Thursday, December 31, 2009

Adventures in Physical Therapy

I had a physical therapy appointment this morning. I've been seeing PTA (that would be my physical therapist, whose name starts with an "A") about once a week for the last sixty days. I know it's been that long not because I've been counting (I'd prefer not to keep a minute-to-minute tally of the time I haven't been having sex with my husband, thanks), but because today PTA told me that my gynecologist will have to sign off on my treatment if we're going to continue. Apparently, Oregon law states that after sixty days of treatment for any kind of ailment all physical therapists must get an MD's signature to continue. I think this is hilarious, because it basically assumes that if you, the patient, have a problem requiring physical therapy which hasn't been solved within sixty days, there must be something really wrong with you.

Awesome.

I know, Of course, that most MDs approve further treatment immediately, and the law was mostly implemented to insure that lower back pain is evaluated as a possible radiant symptom of some kind of organ failure, and that it takes about six months for most vaginismus sufferers to achieve pain-free intercourse. But still. I can't help but feel like this particular law is yet another "screw you" (pun most ironically intended) to the chronically unsexed. Yet another example of the "it's all in your head" mentality that I have come across almost everywhere in my study of this ailment.

But maybe that's just me.

My appointment went pretty well, all things considered. Tonight is New Year's Eve, and Mr. R and I have tickets to our favorite band's annual New Year's Eve concert. I want to look fabulous, of course, which presented me with an interesting dilemma: I have the kind of hair that looks best within about four hours of showering, I reasoned to myself this morning. Ideally, I'd stay in all my grungy glory for most of the day and shower just before Mr. R gets home. But then I would be unshowered for my appointment with PTA. Those of you who also have weekly dates with a PT understand my dilemma. Sure, I want to look fabulous for my husband, with whom I hope to get frisky sometime this evening (it is New Year's Eve, after all). But that is an uncertain intimacy, whereas the chances of intimacy during my "date" with PTA are all too certain.

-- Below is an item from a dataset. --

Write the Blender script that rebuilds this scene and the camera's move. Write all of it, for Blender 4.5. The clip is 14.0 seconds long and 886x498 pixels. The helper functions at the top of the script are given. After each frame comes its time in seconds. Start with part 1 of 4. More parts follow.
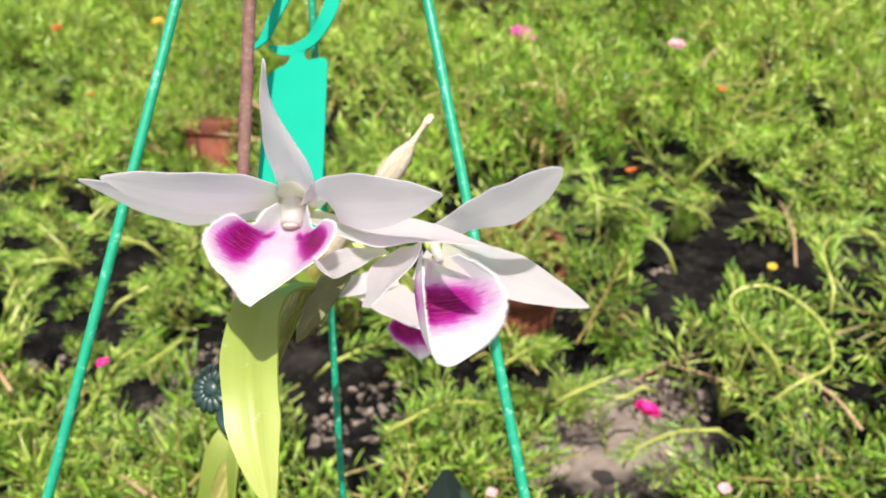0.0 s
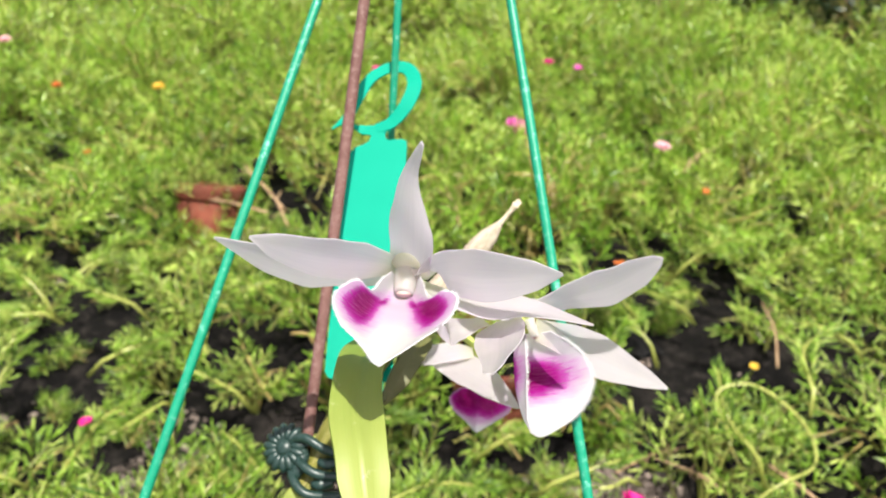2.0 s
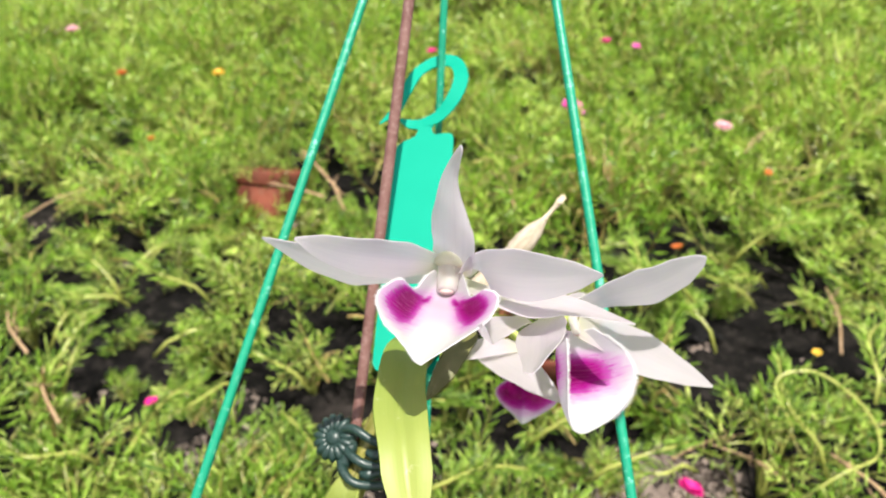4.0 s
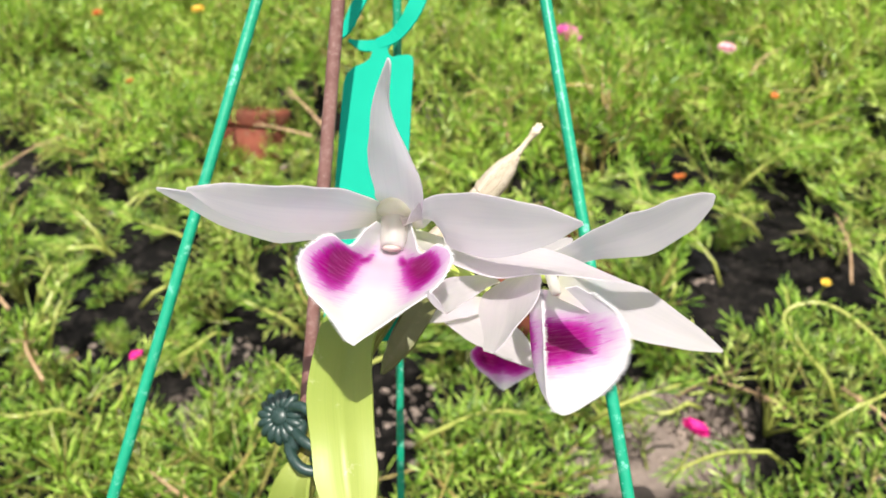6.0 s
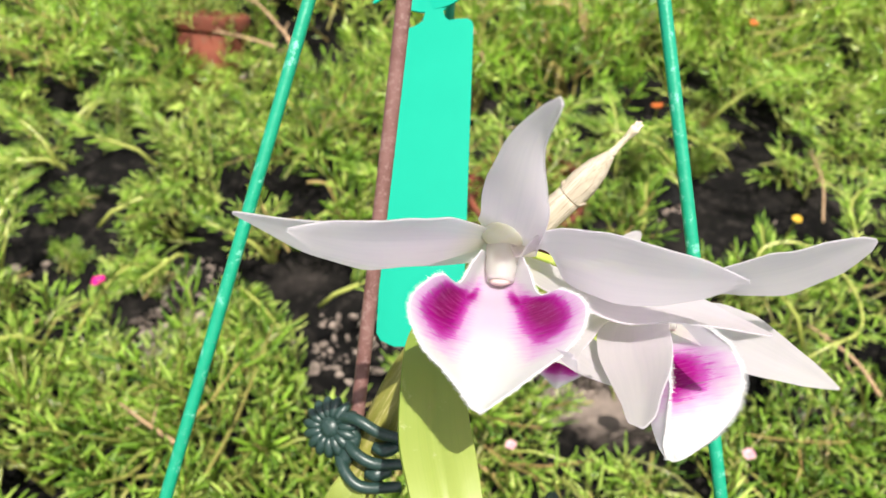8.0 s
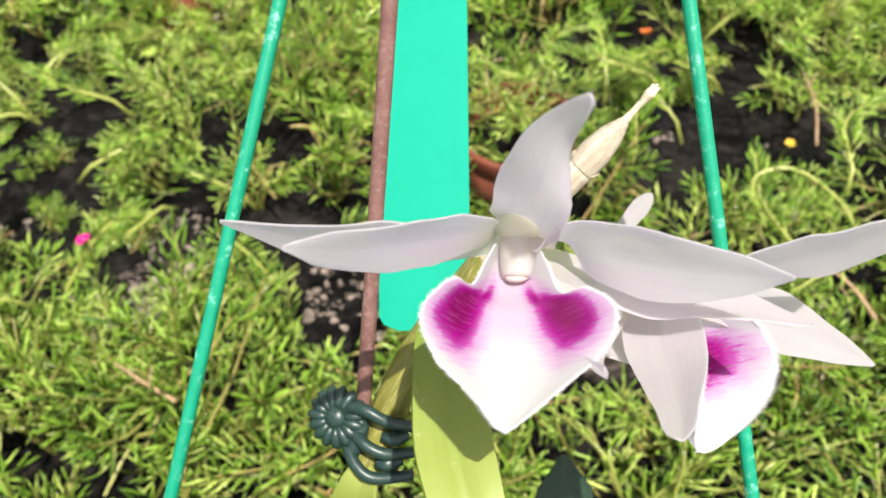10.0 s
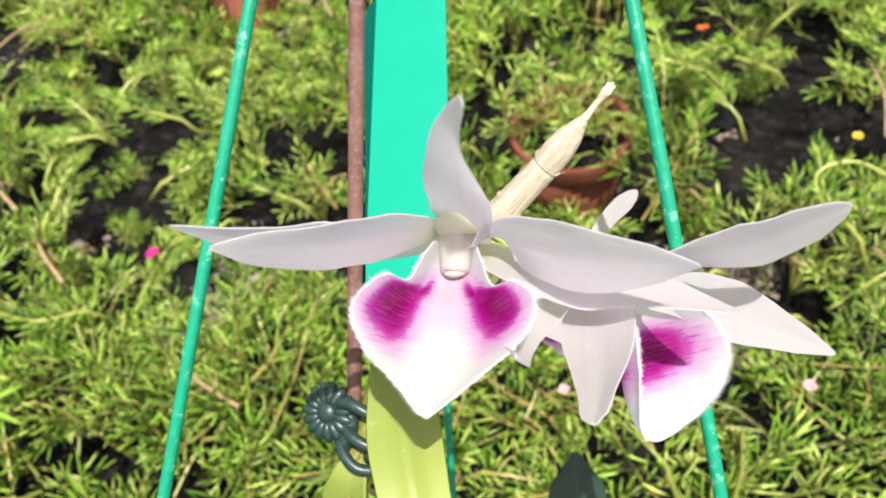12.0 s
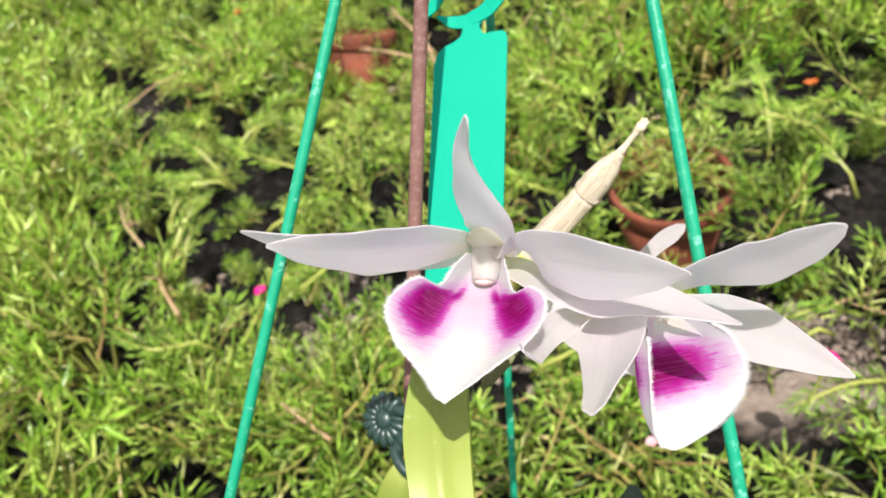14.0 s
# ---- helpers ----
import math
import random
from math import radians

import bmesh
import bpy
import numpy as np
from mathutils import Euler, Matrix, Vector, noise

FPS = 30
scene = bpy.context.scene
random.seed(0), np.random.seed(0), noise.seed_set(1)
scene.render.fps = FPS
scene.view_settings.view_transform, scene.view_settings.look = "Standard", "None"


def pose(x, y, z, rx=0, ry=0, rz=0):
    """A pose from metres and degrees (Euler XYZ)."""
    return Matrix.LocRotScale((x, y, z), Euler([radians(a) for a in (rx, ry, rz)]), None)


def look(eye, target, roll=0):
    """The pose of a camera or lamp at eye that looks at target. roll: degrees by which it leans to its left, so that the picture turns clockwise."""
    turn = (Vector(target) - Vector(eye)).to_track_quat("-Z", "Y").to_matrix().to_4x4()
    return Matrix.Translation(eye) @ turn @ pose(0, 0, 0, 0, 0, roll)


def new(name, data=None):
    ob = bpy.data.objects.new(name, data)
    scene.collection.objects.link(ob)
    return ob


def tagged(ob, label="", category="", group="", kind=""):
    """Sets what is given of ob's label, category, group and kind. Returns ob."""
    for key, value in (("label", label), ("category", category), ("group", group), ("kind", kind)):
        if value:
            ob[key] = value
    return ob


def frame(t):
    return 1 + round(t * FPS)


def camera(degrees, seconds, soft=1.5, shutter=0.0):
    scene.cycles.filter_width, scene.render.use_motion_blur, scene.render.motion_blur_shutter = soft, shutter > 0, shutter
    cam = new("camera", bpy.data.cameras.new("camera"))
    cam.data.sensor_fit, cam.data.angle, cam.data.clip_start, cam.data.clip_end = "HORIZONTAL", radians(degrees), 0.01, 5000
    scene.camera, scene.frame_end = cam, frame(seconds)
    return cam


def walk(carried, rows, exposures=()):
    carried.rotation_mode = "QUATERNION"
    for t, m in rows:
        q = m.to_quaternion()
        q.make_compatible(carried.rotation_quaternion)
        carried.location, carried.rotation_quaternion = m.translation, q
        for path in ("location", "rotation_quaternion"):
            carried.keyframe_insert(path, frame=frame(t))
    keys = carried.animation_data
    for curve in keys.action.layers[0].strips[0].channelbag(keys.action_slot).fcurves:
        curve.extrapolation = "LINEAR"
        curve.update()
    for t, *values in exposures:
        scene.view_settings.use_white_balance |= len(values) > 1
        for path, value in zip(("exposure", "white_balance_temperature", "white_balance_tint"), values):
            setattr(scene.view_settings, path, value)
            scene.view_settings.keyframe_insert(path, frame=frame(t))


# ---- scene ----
import itertools

# ---------------------------------------------------------------- camera
cam = camera(57.48, 14.0, soft=1.5)
cam.data.dof.use_dof = True
cam.data.dof.focus_distance = 0.16
cam.data.dof.aperture_fstop = 28.0
PATH = [
    (0, 0.0276, -0.0306, 0.7127, 52.99, 3.99, -4.57),
    (0.5, 0.0190, -0.0270, 0.7199, 54.01, 2.26, -5.72),
    (1, 0.0046, -0.0251, 0.7176, 54.33, 0.14, -6.52),
    (1.5, -0.0040, -0.0300, 0.7157, 55.21, -0.90, -6.37),
    (2, -0.0086, -0.0408, 0.7208, 58.74, -0.58, -4.49),
    (4.5, -0.0008, -0.0406, 0.7263, 56.09, 2.32, -0.75),
    (5, 0.0081, -0.0281, 0.7164, 54.18, 3.69, -0.81),
    (5.5, 0.0138, -0.0100, 0.7084, 53.54, 5.35, -0.54),
    (6, 0.0079, -0.0051, 0.7048, 52.84, 3.30, -1.99),
    (6.5, -0.0076, 0.0136, 0.7167, 47.96, 1.15, -1.49),
    (7, -0.0163, 0.0171, 0.7139, 47.36, 0.15, -2.03),
    (9.5, -0.0240, 0.0474, 0.7095, 42.20, 0.32, -6.55),
    (10, -0.0244, 0.0463, 0.7094, 41.22, 0.93, -6.43),
    (10.5, -0.0175, 0.0461, 0.7133, 41.48, 2.38, -7.05),
    (11, -0.0185, 0.0407, 0.7139, 42.08, 2.71, -6.31),
    (11.5, -0.0067, 0.0436, 0.7112, 41.14, 4.88, -5.62),
    (12, -0.0008, 0.0379, 0.7124, 41.90, 6.00, -3.79),
    (12.5, 0.0027, 0.0286, 0.7135, 43.36, 7.09, -3.26),
    (13, 0.0111, 0.0234, 0.7169, 44.62, 8.71, -1.55),
    (13.5, 0.0125, 0.0212, 0.7158, 46.00, 9.97, 2.21),
    (14, 0.0140, 0.0194, 0.7176, 46.69, 10.15, 2.97),
]
walk(cam, [(t, pose(x, y, z, rx, ry, rz)) for t, x, y, z, rx, ry, rz in PATH])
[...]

Ultimately, I decided to forego showering until later this evening, and I was consequently humiliated during my half-hour appointment. The tragicomic thing about this is that I probably have no reason to be so embarrassed. First of all, I showered yesterday morning, and I seriously doubt the likelihood of any particular grossness developing in a scant twenty-four hours. I also understand that PTA is a licensed physical therapist and as such she is surely professional enough that she doesn't have any particular opinion about my vagina, beyond whether or not it's cooperating (which it's not). And yet something deep within me truly desires to look and feel good when I have my appointments. Because I don't care how clinical and professional my physical therapist is, when you get right down to it physical therapy for vaginismus is a totally intimate thing. So I dutifully go off to my appointment every week, scrubbed and shaved like a tramp on a blind date.